Even in Tour mode, the Camaro's steering is hefty, but quick to cut a line. Dial it up to Sport, and it's so locked down, it follows the surface of the road with SAT-test-day intensity. That's where the magnetic dampers make perfect sense: Camaros that ride on the standard 18-inch wheels and tires don't bobble or dance too much, but by the time you're into the big 20-inchers, the Camaro can jackhammer over crappy roads and skitter over imperfect road surfaces like the ones Michigan seems to have patented a generation ago. 
It's not what we'd call punishing, and an SS with the conventional suspension is still able to keep its composure when you're flying above posted limits through barely populated farmland. It's more about the positive, the magnitude of calmness the magnets induce in the Camaro's mood. The mag-shocks slice that bump-steering behavior off at the knees, blunting the impacts, letting the Camaro cruise over blacktop moguls like it's cruising toward at least a bronze medal.

2016 Chevrolet Camaro

2016 Chevrolet Camaro

2016 Chevrolet Camaro

2016 Chevrolet Camaro

2016 Chevrolet Camaro

2016 Chevrolet Camaro

2016 Chevrolet Camaro

2016 Chevrolet Camaro

Art appreciation

It's been six months since I saw the Camaro in the metal for the first time, and I still c
an't decide if I like the look or if I think the balance between its haunches and rear pillars is off. The thin-grille, big-intake front end isn't quite as neat as the last-generation car, but all the menace is intact when the Camaro's seen from the side. Make it black, but spice it up with one of the interior trim kits that polish off the cockpit with splashes of red, blue, yellow, or neutrals.

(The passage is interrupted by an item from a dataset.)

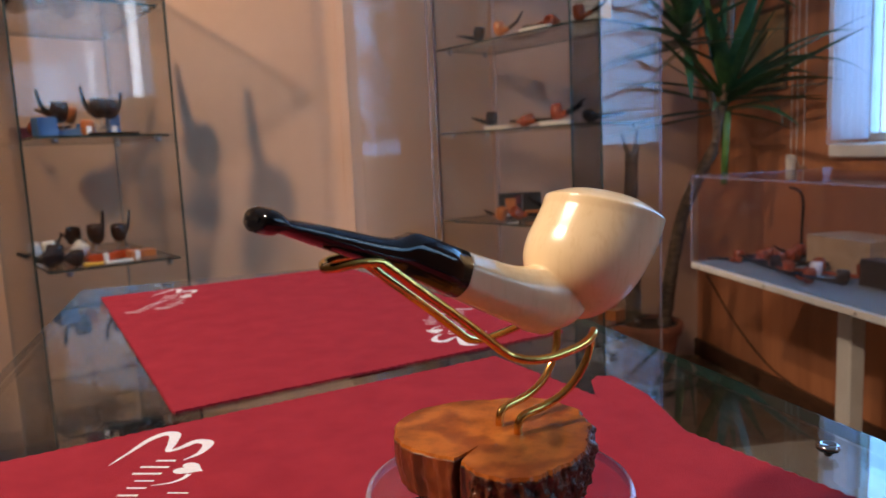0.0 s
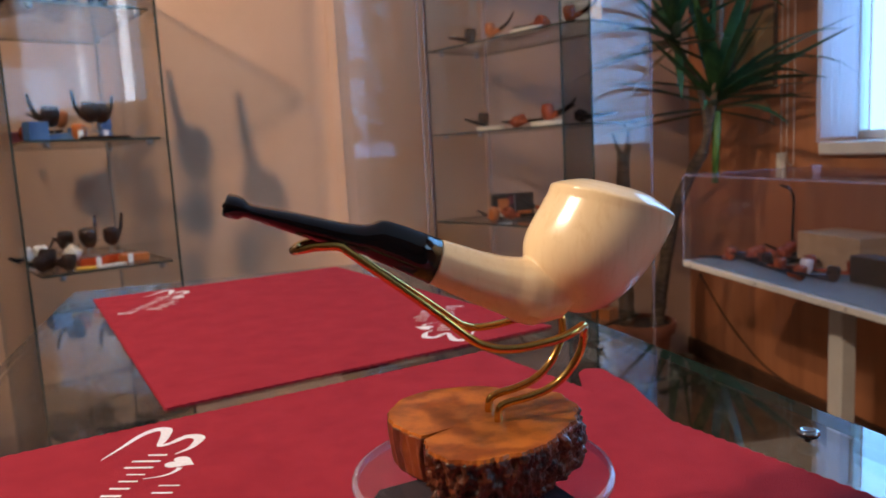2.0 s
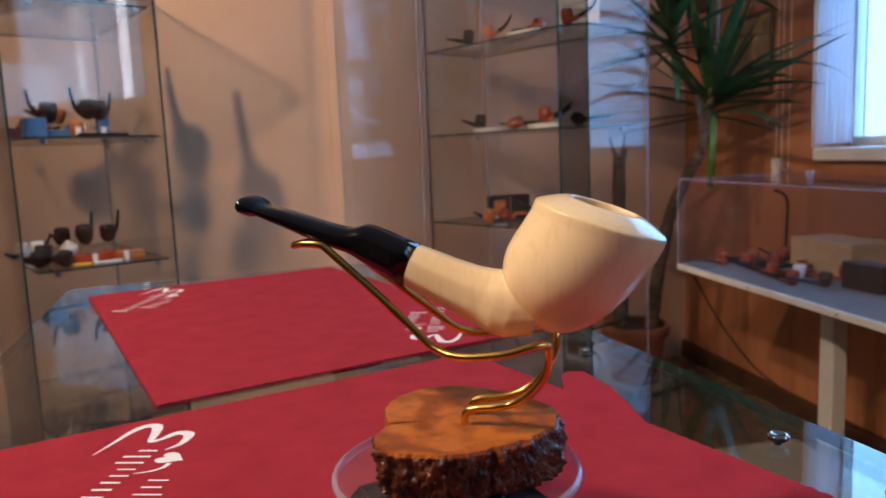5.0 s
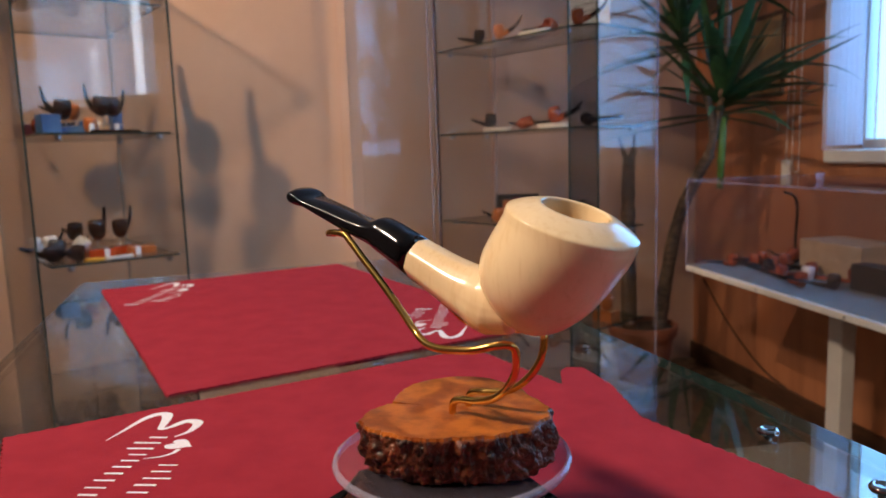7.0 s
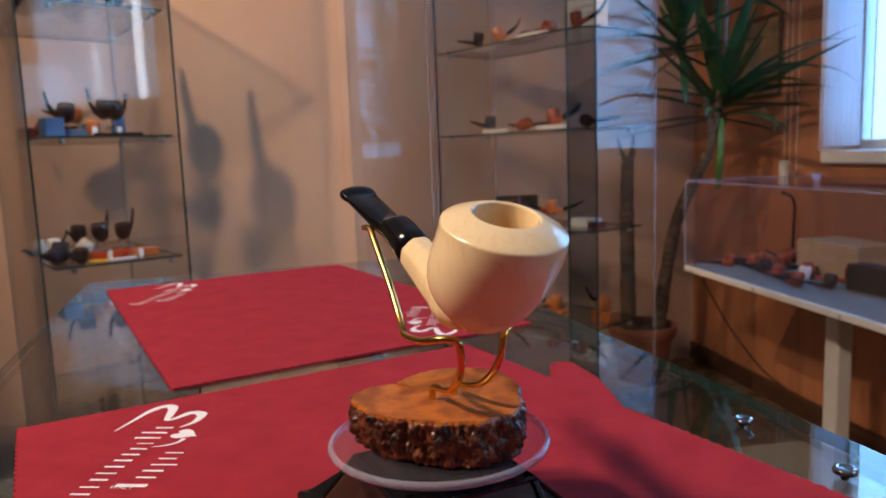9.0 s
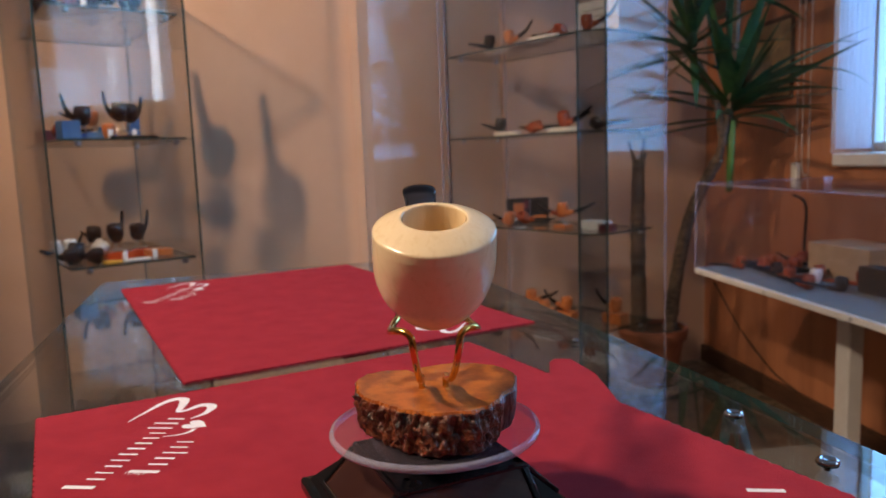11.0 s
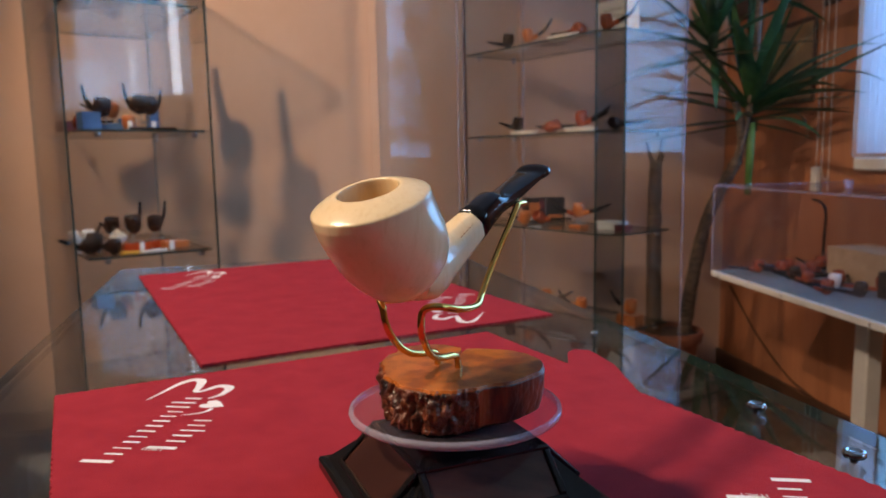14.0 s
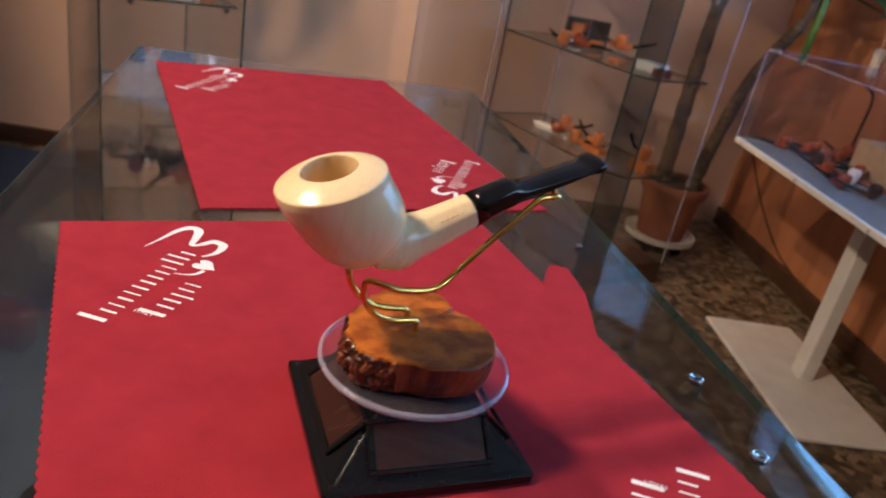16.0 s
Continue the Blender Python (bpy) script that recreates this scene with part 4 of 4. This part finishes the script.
part("stalk", tube([Vector((0.190, -0.27, 0.90)), Vector((0.186, -0.285, 1.05)), Vector((0.172, -0.31, 1.17))], [0.012, 0.015, 0.017], 10), STALK, yucca, "bright green young stalk", True)


def blade(origin, yaw, lift, length, width, droop, rng, mat=LEAF):
    """A long stiff leaf, folded along its midrib, tapering to a point."""
    bm = bmesh.new()
    rows = []
    n = 9
    d = Vector((math.cos(yaw), math.sin(yaw), 0))
    side = Vector((-math.sin(yaw), math.cos(yaw), 0))
    p = Vector(origin)
    e = lift
    twist = rng.uniform(-0.5, 0.5)
    for i in range(n + 1):
        t = i / n
        w = width * (0.75 + 0.9 * t if t < 0.3 else 1.02 * (1 - ((t - 0.3) / 0.7) ** 1.7)) + 0.0006
        q = side * math.cos(twist * t) + Vector((0, 0, 1)) * math.sin(twist * t)
        fold_ = Vector((0, 0, -0.22 * w)) * math.cos(e)
        rows.append((bm.verts.new(p + q * w / 2), bm.verts.new(p + fold_), bm.verts.new(p - q * w / 2)))
        p = p + (d * math.cos(e) + Vector((0, 0, math.sin(e)))) * (length / n)
        e -= droop / n * (0.4 + 1.5 * t)
    for a, b in zip(rows, rows[1:]):
        bm.faces.new((a[0], a[1], b[1], b[0]))
        bm.faces.new((a[1], a[2], b[2], b[1]))
    return part("leaf", bm, mat, yucca, "dry brown leaf" if mat is LEAF_DRY else "", True)


rng = random.Random(11)


def crown(place, count, lo, hi, length, width=0.030):
    for k in range(count):
        t = k / (count - 1)
        yaw = k * 2.39996 + rng.uniform(-0.25, 0.25)
        lift = radians(lo + (hi - lo) * t + rng.uniform(-10, 10))
        ln = length * rng.uniform(0.75, 1.12)
        # keep tips off the panelled wall and the cabinet
        reach = place[0] + yucca.location.x + math.cos(yaw) * math.cos(lift) * ln
        if reach > RIGHT - 0.03:
            ln *= max(0.45, (RIGHT - 0.04 - place[0] - yucca.location.x) / (math.cos(yaw) * math.cos(lift) * ln))
        blade((place[0], place[1], place[2] + 0.09 * t), yaw, lift, ln, width * rng.uniform(0.8, 1.15), rng.uniform(0.05, 0.55) * (1.1 - t), rng)


crown((0.168, -0.31, 1.17), 30, -10, 84, 0.54, 0.035)
crown((0.015, -0.30, 1.41), 22, -20, 75, 0.44, 0.034)
crown((0.155, -0.37, 1.62), 20, -16, 80, 0.48, 0.035)
blade((0.168, -0.33, 1.24), radians(-62), radians(28), 0.52, 0.044, 1.35, rng)
blade((0.168, -0.33, 1.22), radians(-75), radians(5), 0.42, 0.026, 0.2, rng)
blade((0.168, -0.32, 1.20), radians(-55), radians(18), 0.30, 0.014, 2.6, rng)
blade((0.168, -0.33, 1.26), radians(-58), radians(24), 0.50, 0.036, 0.15, rng)
blade((0.015, -0.32, 1.41), radians(200), radians(-28), 0.30, 0.026, 0.5, rng, LEAF_DRY)
blade((0.015, -0.32, 1.40), radians(250), radians(-55), 0.22, 0.030, 0.4, rng)

blade((0.168, -0.34, 1.24), radians(-48), radians(38), 0.36, 0.050, 1.3, rng)
blade((0.168, -0.34, 1.22), radians(-82), radians(22), 0.46, 0.050, 1.0, rng)
blade((0.168, -0.33, 1.25), radians(-30), radians(30), 0.33, 0.046, 0.5, rng)
blade((0.168, -0.33, 1.25), radians(-100), radians(58), 0.50, 0.052, 0.6, rng)
blade((0.168, -0.33, 1.25), radians(-130), radians(48), 0.46, 0.048, 0.8, rng)
blade((0.168, -0.33, 1.23), radians(175), radians(18), 0.44, 0.040, 0.7, rng)
blade((0.168, -0.33, 1.24), radians(-65), radians(10), 0.42, 0.050, 0.5, rng)
blade((0.168, -0.33, 1.22), radians(-50), radians(-2), 0.34, 0.044, 0.2, rng)
blade((0.168, -0.34, 1.24), radians(-72), radians(34), 0.52, 0.050, 0.9, rng)
blade((0.155, -0.37, 1.60), radians(-55), radians(5), 0.46, 0.046, 0.7, rng)
blade((0.015, -0.32, 1.42), radians(215), radians(12), 0.42, 0.034, 0.6, rng)
blade((0.015, -0.32, 1.44), radians(240), radians(30), 0.44, 0.036, 0.7, rng)
blade((0.015, -0.32, 1.43), radians(190), radians(-8), 0.38, 0.030, 0.3, rng, LEAF_DRY)


def motions():
    """The disc with the stand and the pipe turns clockwise, a little slower at first."""
    rows = []
    for k in range(33):
        t = k * 0.5
        rows.append((t, (((7.869391e-05 * t + 0.002216331) * t + -0.189598) * t + -9.026295) * t + 204.6416))
    walk(disc, [(t, pose(0, 0, 0, 0, 0, a)) for t, a in rows])
    walk(stand, [(t, pose(HUB[0], HUB[1], MAT, 0, 0, a)) for t, a in rows])
    walk(pipe, [(t, pose(HUB[0], HUB[1], MAT, 0, 0, a)) for t, a in rows])


motions()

In that completely restyled and recontoured cockpit, the Camaro addresses most of the biggest shortcoming of the past. The last-generation effort looked thrifty and under-detailed. Understandably, Chevy engineers are proud of the new cabin, which lowers the console to give the coupe a more open feel. The nits to pick are few. There still are some hard plastics but they're matte-finished. The k
nit nylon seats on base cars offer good support, but have feeling of discount sportswear; the SS seats are stouter and slippery in leather.

The sculptural body doesn't offer any more interior volume, but that reshaped console and a lower dash structure look more spacious. Ditching features like a hand-operated parking brake and a CD player frees up space in the center stack--space that's given over to a cool pair of round vents that incorporate climate controls in their outer rings. Atop the dash on most versions is an 8.0-inch touchscreen, with a second same-size screen an option--it slots between the Camaro's big, informative dials. The center screen cants away for better visibility, giving the interior something of a war-console look. In all, the cabin has lots of intersecting pieces of trim, but comes off cohesively.

In shifting to the smaller Alpha footprint, the Camaro drops a couple hundred pounds and some inches of critical dimensions. Overall length is now 188.3 inches, down 2.3 inches; it's slimmer by 0.8 inches, at 74.7 inches wide. The roof sits 1.1 inches lower at 53.1 inches high. And at 110.7 inches, the Camaro's wheelbase is 1.6 inches shorter, with front and rear track reduced by about a half an inch.

The result is comfortably snug in front, with more headroom, but even less of a chance you'll want to be caught dead in the tiny back seat. The front seats do their part for track driving. They can be moved lower into the cabin than the chairs in the previous version--so there's hope for tall drivers trying to wear a helmet, something that was nearly impossible before.

In the back seat, engineers reformed the headliner to net an extra inch of space, even though the Camaro rides about an inch lower than before. Leg room and trunk space? Not a priority, according to engineers. Bravo. Keep this in mind: the first thing I thought when peering into the back seat was "messenger bag."



Back-seat space might be at even more of a premium in Camaro Convertible models, which get a power-operated, remote-operated top with full multi-layer construction—offering both acoustic and thermal barriers for four-season use, potentially. Convertibles have essentially the same body structure, as the Camaro was designed from the start, this time around, for a drop-top version.

What else matters? Probably just, where should you mount your radar detector

? Prices for the 2016 Camaro start at the 1LT level, powered by a turbo four, for $26,695 including destination charges. The 1LT V-6 begins at $28,490, while the 1SS is priced from $37,295. Standard equipment includes power windows, locks, and mirrors; cruise control; climate control; a rearview camera; Bluetooth; and an AM/FM/XM audio system with two USB ports and an auxiliary jack, as well as Apple CarPlay (with Android Auto to follow soon). 

On the options list, there's wireless phone charging, and ambient lighting with a "car show" mode that cycles through a spectrum of colors when the car's parked. Among the other major options, a dual-mode exhaust runs $895; the automatic and the V-6 are $1,495 each; the RS package is $1,950; and on the SS, the Magnetic Ride Control is $1,695. A head-up display, navigation, ventilated front seats, a sunroof, and remote start also are available.

There's still much more to come--confirmed convertibles, hinted-at Z/28s and ZL1s. God forbid Chevy should break the Internet and drop an IROC-Z on an unsuspecting and unprepared nation of Camaro fans.

It's enough that they've dropped this 2016 Camaro on us. Chevy's come to bury the muscle car, and to praise it, all in one fell swoop.